Which created no little confusion when the hopeful ladies, none of whom was aware of her many competitors, descended upon an unsuspecting city.
Citizens trembled before the wrath of some of the more forthright who soon realized that something was amiss. Chief victim of their righteous indignation was real estate agent V.C. Maddock, who was listed in the city directory; first came polite inquiries followed by confusion then outright rage.
Poor Maddock was so besieged that he was forced to call in police for protection. But not before he passed the buck to another innocent Maddock, the manager of a Vancouver sugar refining company. This gentlemen stayed at the Empress Hotel much of the year and, fortunately for him, was out of town when came the female invasion.
Contacted by telegram, the executive graciously offered to pay the expenses of the first two women to reach him, unaware of the 33 others.

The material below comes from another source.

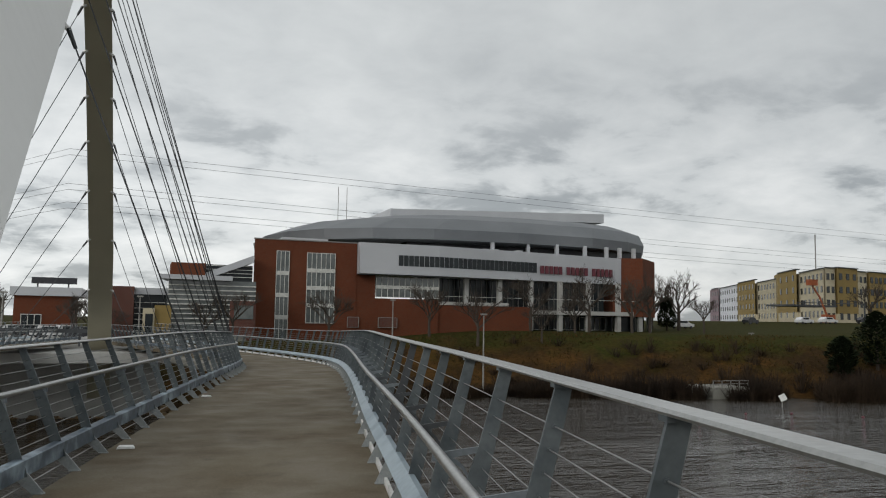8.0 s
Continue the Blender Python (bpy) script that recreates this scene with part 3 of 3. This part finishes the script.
# terrace under the roof: a solid dark block stands for its shade
part("terrace_shade", box(44.0, 92.0, 136.0, 150.0, 12.5, 15.6), CARDARK_AND_SHADE, arena, "shade of the open terrace under the roof edge, a solid dark block")
for x in (57.5, 64.3, 70.0, 75.7, 80.2, 83.0, 86.0):
    part("column", box(x - 0.28, x + 0.28, 129.5, 130.1, 12.9, 15.6), PANEL, arena)
for x in (53.5, 55.2, 59.6):
    part("roof_vent", box(x, x + 1.1, 124.5, 126.0, 13.1, 13.7), PANEL, arena)
# roof
rb = bmesh.new()
levels = ((15.4, 1.0, 1.0, 0.0), (17.2, 1.01, 1.0, 0.0), (19.5, 0.93, 0.90, 3.2), (21.2, 0.76, 0.72, 7.2), (22.6, 0.48, 0.45, 11.0), (23.0, 0.1, 0.1, 12.0))
rr = []
for z, a, b, sh in levels:
    rr.append([rb.verts.new((62.2 + sh + 39.4 * a * math.copysign(abs(math.cos(t)) ** 0.75, math.cos(t)), 165.0 + 36.0 * b * math.copysign(abs(math.sin(t)) ** 0.75, math.sin(t)), z))
               for t in (2 * math.pi * (k + 0.5) / 22 for k in range(22))])
for a, b in zip(rr, rr[1:]):
    for k in range(22):
        rb.faces.new((a[k], a[(k + 1) % 22], b[(k + 1) % 22], b[k]))
rb.faces.new(rr[0][::-1]); rb.faces.new(rr[-1])
part("roof", rb, ROOF, arena, "faceted grey metal roof")
tb = bmesh.new()
for pts in (((48.2, 24.5), (48.2, 22.9), (98.5, 24.4), (98.5, 26.4)),):
    a = [tb.verts.new((x, 160.0, z)) for x, z in pts]; b = [tb.verts.new((x, 185.0, z)) for x, z in pts]
    tb.faces.new(a); tb.faces.new(b[::-1])
    for i in range(len(a)):
        j = (i + 1) % len(a); tb.faces.new((a[j], a[i], b[i], b[j]))
part("roof_monitor", tb, PANEL, arena, "pale metal raised roof strip")
for x in (38.5, 40.3):
    part("mast", box(x - 0.05, x + 0.05, 165.0, 165.1, 20.0, 29.0), LAMPMETAL, arena)

# ---- glass convention hall beside the arena ----
hall = thing("convention_hall", "glass and brick hall with a rising white roof", "hall")
part("glass_front", box(4.6, 15.7, 114.0, 125.0, -1.5, 6.6), PALEGLASS, hall)
for j in range(9):
    part("louvre", box(4.5, 15.7, 113.75, 113.95, 0.9 + j * 0.62, 1.05 + j * 0.62), MULLION, hall)
bm = bmesh.new(); bm_prism(bm, [(3.4, 111.8), (12.5, 112.8), (12.5, 126.0), (5.5, 126.0)], 6.6, 7.2); part("roof_edge", bm, PANEL, hall)
part("brick_penthouse", box(4.9, 9.2, 116.0, 122.0, 7.2, 9.0), BRICK, hall)
bm = bmesh.new()
prof = ((8.0, 7.2), (15.7, 10.4), (15.7, 9.4), (9.0, 6.8))
a = [bm.verts.new((x, 117.0, z)) for x, z in prof]; b = [bm.verts.new((x, 140.0, z)) for x, z in prof]
bm.faces.new(a); bm.faces.new(b[::-1])
for i in range(4):
    j = (i + 1) % 4; bm.faces.new((a[j], a[i], b[i], b[j]))
part("sloping_roof", bm, PANEL, hall)
part("clerestory", box(9.2, 15.7, 118.0, 139.0, 6.4, 9.0), GLASS, hall)
for j in range(4):
    part("rail", box(9.4, 15.7, 117.6, 117.8, 7.3 + j * 0.5, 7.38 + j * 0.5), MULLION, hall)
part("brick_base", box(12.4, 15.72, 113.5, 114.0, -2.0, 4.0), DARKBRICK, hall)
part("low_window", box(12.9, 15.4, 113.4, 113.5, 1.6, 3.4), PALEGLASS, hall)
part("yellow_bay", box(3.0, 5.0, 112.4, 114.0, -1.0, 3.2), TAN, hall, "yellow painted bay")
part("bay_front", box(1.6, 3.0, 112.0, 114.0, -1.0, 2.8), CREAM, hall)
part("bay_door", box(1.9, 2.8, 111.9, 112.0, -1.0, 2.1), GLASS, hall)
part("retaining_wall", box(0.6, 14.0, 109.0, 109.6, -4.0, -0.4), GIRDER, hall)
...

When apprised of the real situation, however, he immediately informed the ladies that it must have been his brother who’d placed the ad.
Finally, it was decided that all were the victims of a practical joker, a friend of either of the Maddocks. For some of the ladies it was anything but funny as they’d surrendered positions in Washington when assured of more attractive employment in Victoria.
* * * * *
Just four of the fascinating stories to be found in the pages of old Colonists.